In order to do that, the commission needs jurisdiction. Bees don’t happen to have a spine, so that makes them “invertebrates, therefore falling under CESA’s definition of fish.” The court agreed.

Statutorily delegated authority

By the time the appeals court got involved in the dispute, it came down to an issue of whether or not the Commission “exceeded its statutorily delegated authority” when it designated the four listed “as candidate species under consideration for listing as endangered species.

The growers thought calling bees “fish” simply to list them as endangered is preposterous. They were wrong.

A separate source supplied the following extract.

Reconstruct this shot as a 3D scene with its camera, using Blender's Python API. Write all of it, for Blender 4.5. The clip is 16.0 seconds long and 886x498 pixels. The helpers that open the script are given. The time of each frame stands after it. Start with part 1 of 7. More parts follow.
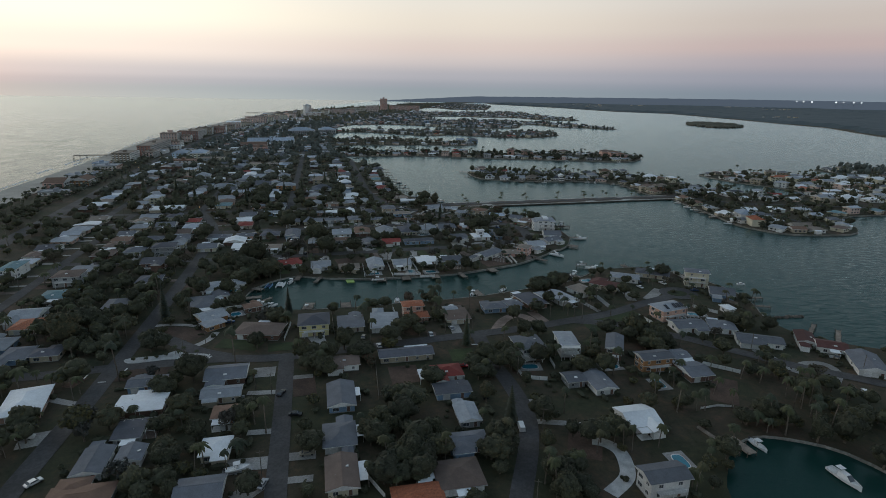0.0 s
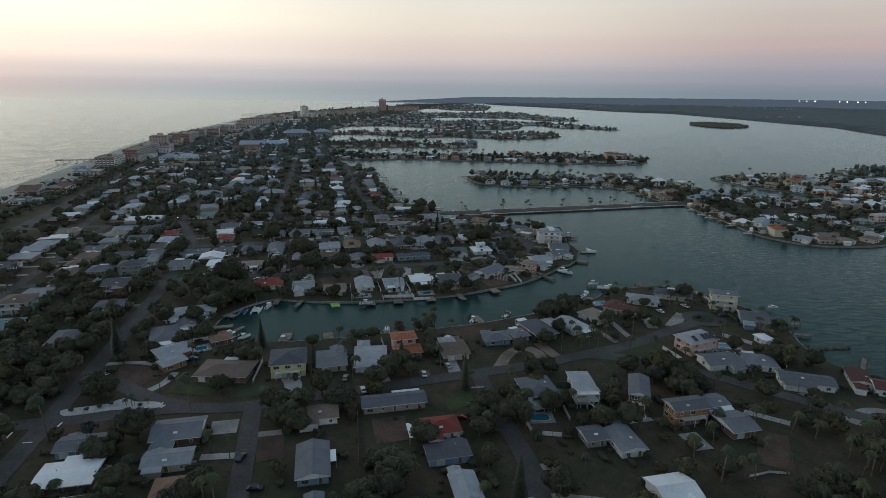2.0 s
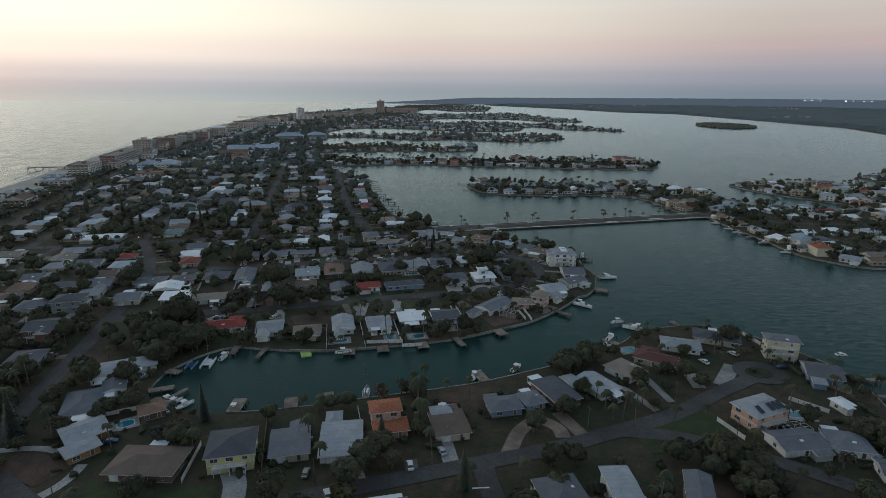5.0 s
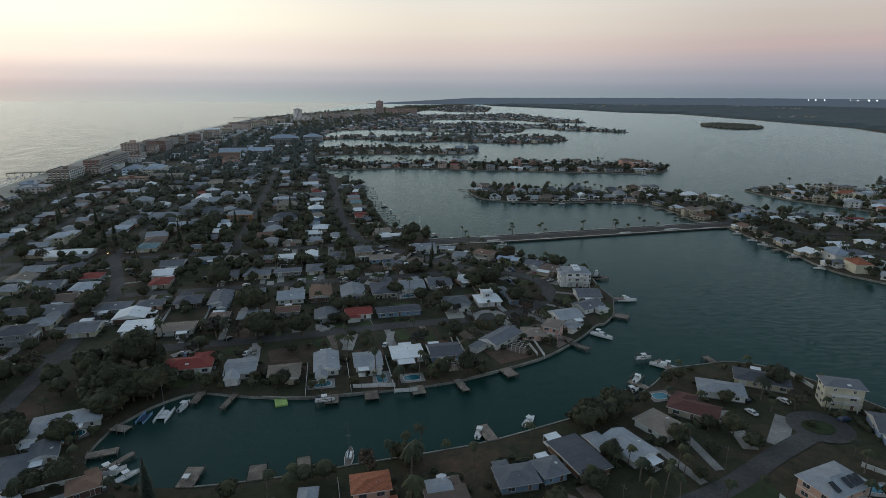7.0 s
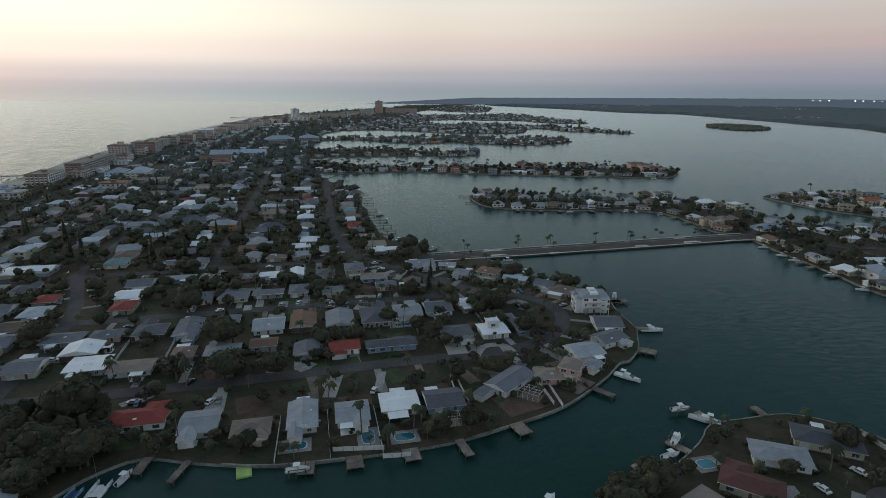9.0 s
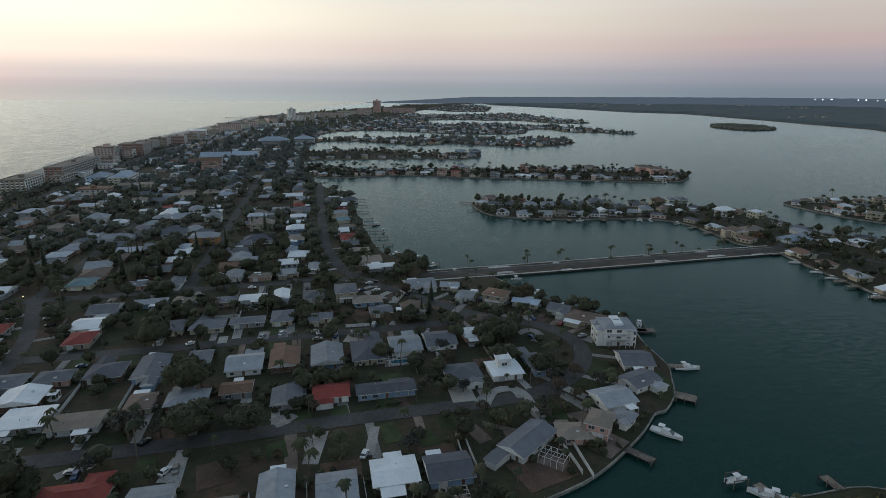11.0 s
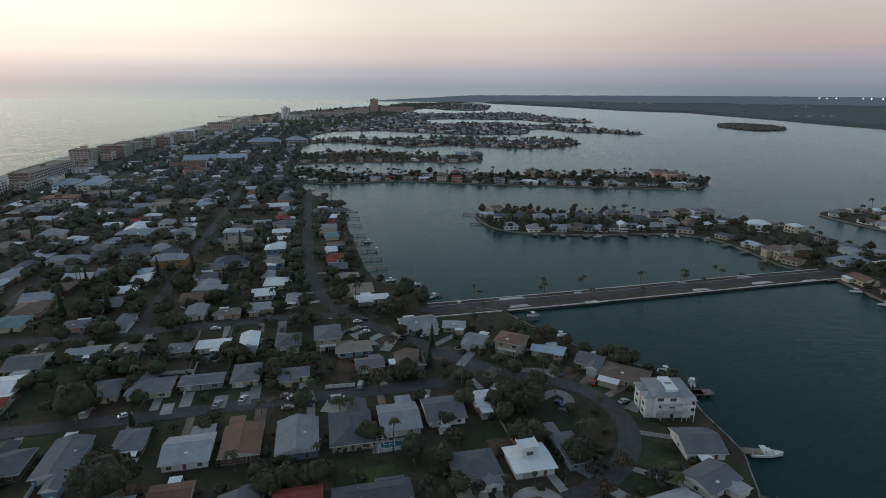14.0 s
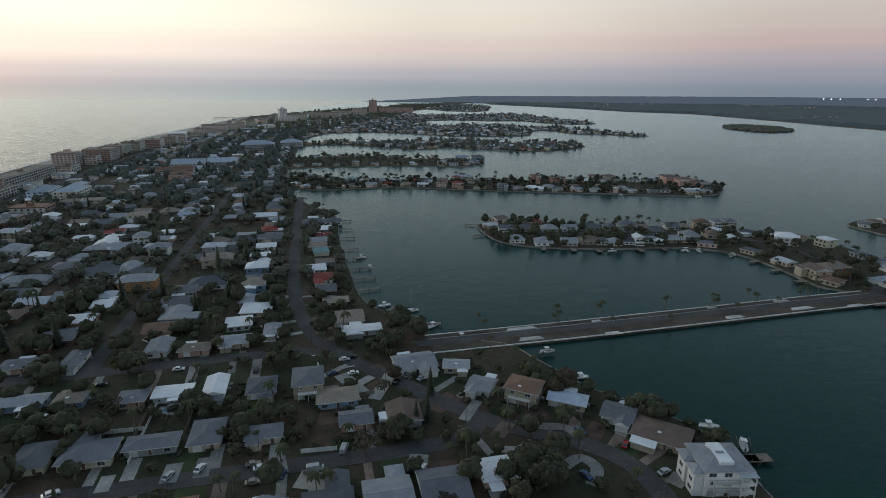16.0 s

The trial court sided with the farmers in 2020. Just because something is an invertebrate doesn’t meant it’s protected under CESA. The Fish and Game Commission had to remove bees from its list.

Not so fast, the appeals court said on Tuesday, May 31. Based on how the law is written, in California, strange as it seems, bees can be considered as fish for purposes of determining whether or not they are endangered.

We next consider whether the Commission’s authority is limited to listing only aquatic invertebrates,” They write. “The answer is, ‘no.‘ Although the term fish is colloquially and commonly understood to refer to aquatic species, the term of art employed by the Legislature in the definition of fish in section 45 is not so limited.

They admit it sounds fishy. “We acknowledge the scope of the definition is ambiguous but also recognize we are not interpreting the definition on a blank slate.